The inflation rate in the United States is accelerating again, with prices clocking 8.6% higher from the beginning of the year through May, according to the U.S. Bureau of Labor Statistics (BLS).
The Consumer Price Index (CPI) rose by 1% in May, a greater rate of increase than in April, and a more significant burden on consumers who are paying more for essentials like food and gasoline.
The BLS published its figures on Friday, June 10. They indicate inflation is accelerating at a rate not seen since 1981.
The Federal Reserve has been attempting to curb inflation by implementing interest rate hikes, hoping to dampen economic demand so that supply-side production and logistics issues can be resolved. In theory, this would restore the economy’s balance and moderate the inflation rate.

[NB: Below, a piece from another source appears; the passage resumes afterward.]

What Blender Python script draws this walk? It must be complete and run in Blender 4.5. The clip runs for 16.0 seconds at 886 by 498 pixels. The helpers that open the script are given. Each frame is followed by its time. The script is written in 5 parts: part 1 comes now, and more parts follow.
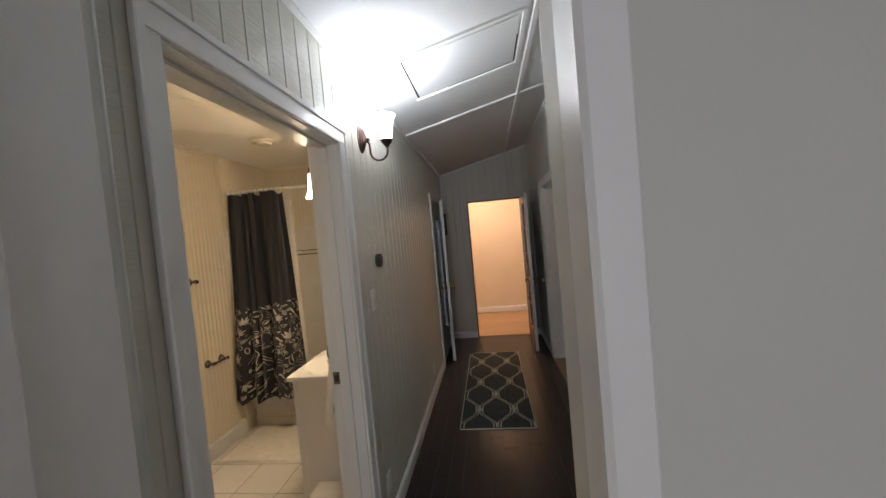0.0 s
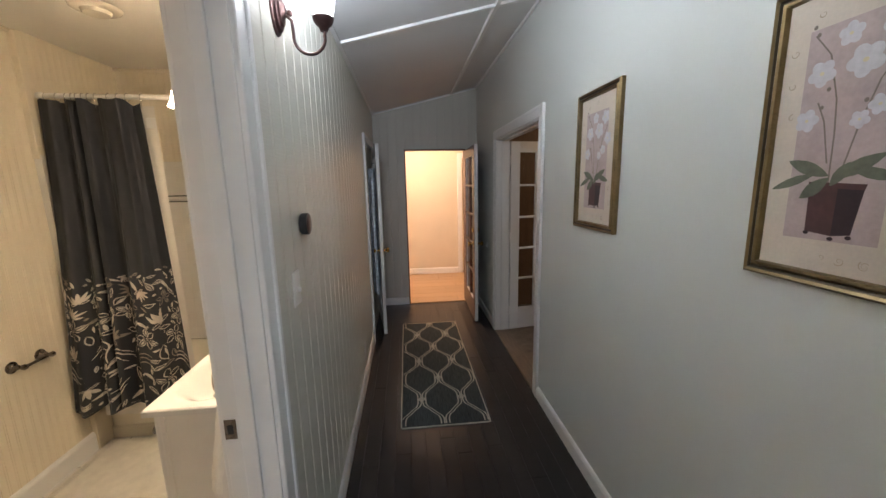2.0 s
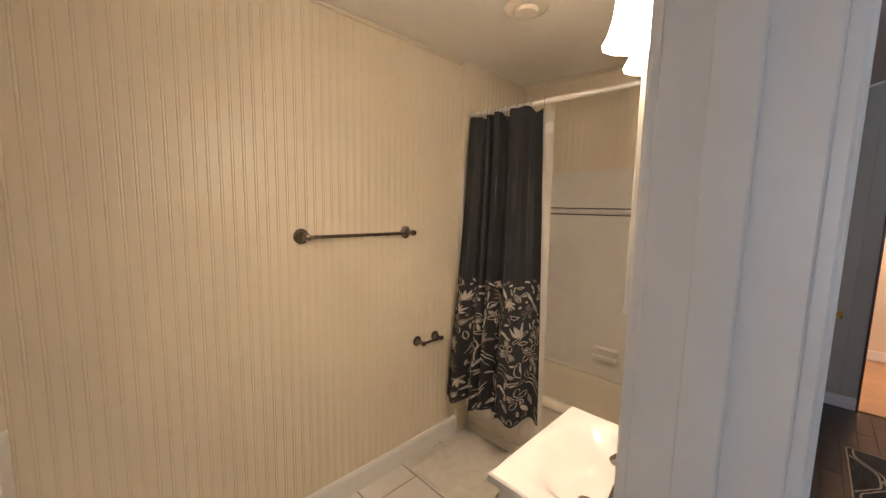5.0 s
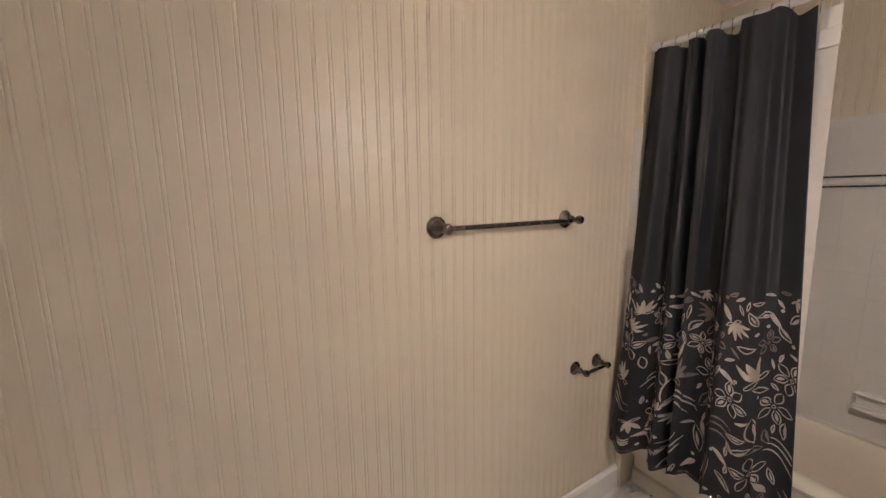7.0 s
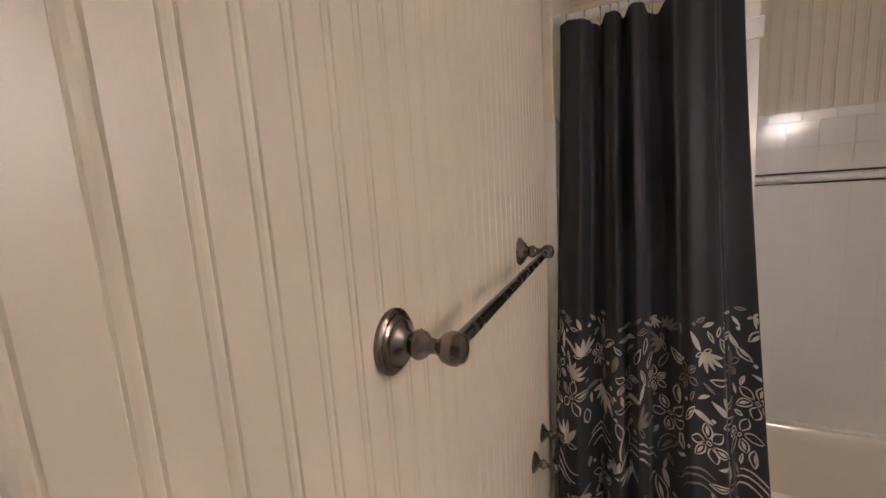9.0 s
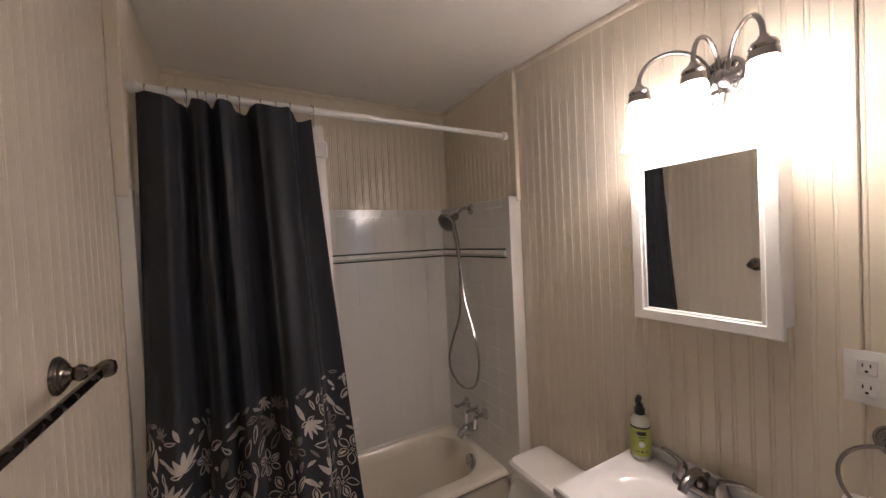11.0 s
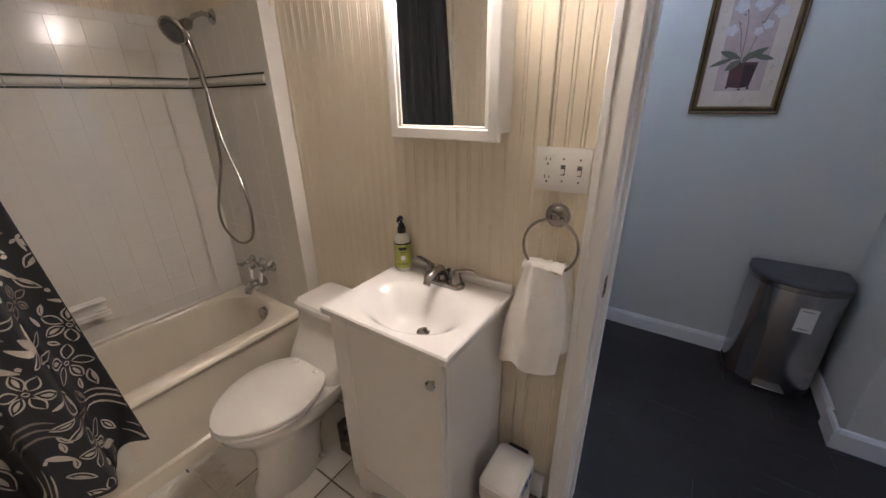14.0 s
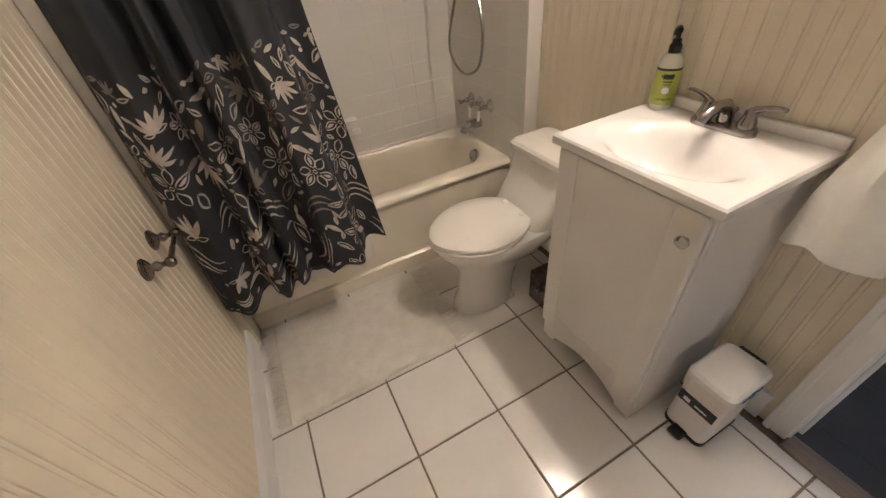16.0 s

While prices are rising, a new study indicates consumer confidence is declining. A survey by the University of Michigan shows a 14% decrease over May. It reported steep declines in “year-ahead outlook in business conditions” and “personal financial situation.”
The study also found that gas prices, which have increased roughly 65 cents nationally, figured significantly into many respondents’ assessments of the economy. Most expect gas prices to continue to rise at least 25 cents over the next year.
A recent Gallup poll seems to back up the CPI report. It shows that U.S. consumers still rate inflation as their top concern regarding the country’s economy. They also expect the problem to get worse.
Meanwhile, with supply chain and production problems continuing, economists warn that tamping down inflation “could be a slow and painful process,” according to the New York Times, especially since food and fuel prices worldwide continue to be affected by the war in Ukraine.
Despite the dismal projections seemingly accepted by many Americans, “there does seem to be considerable resilience in consumer spending,” according to Matthew Luzzetti, chief U.S. economist at Deutsche Bank, speaking with the New York Times.
Ironically, consumer demand, as represented by consumer spending, contributes to inflation.
“The path toward a soft landing is a very narrow one — narrow to the point where we expect a recession as the baseline,” said Luzzetti.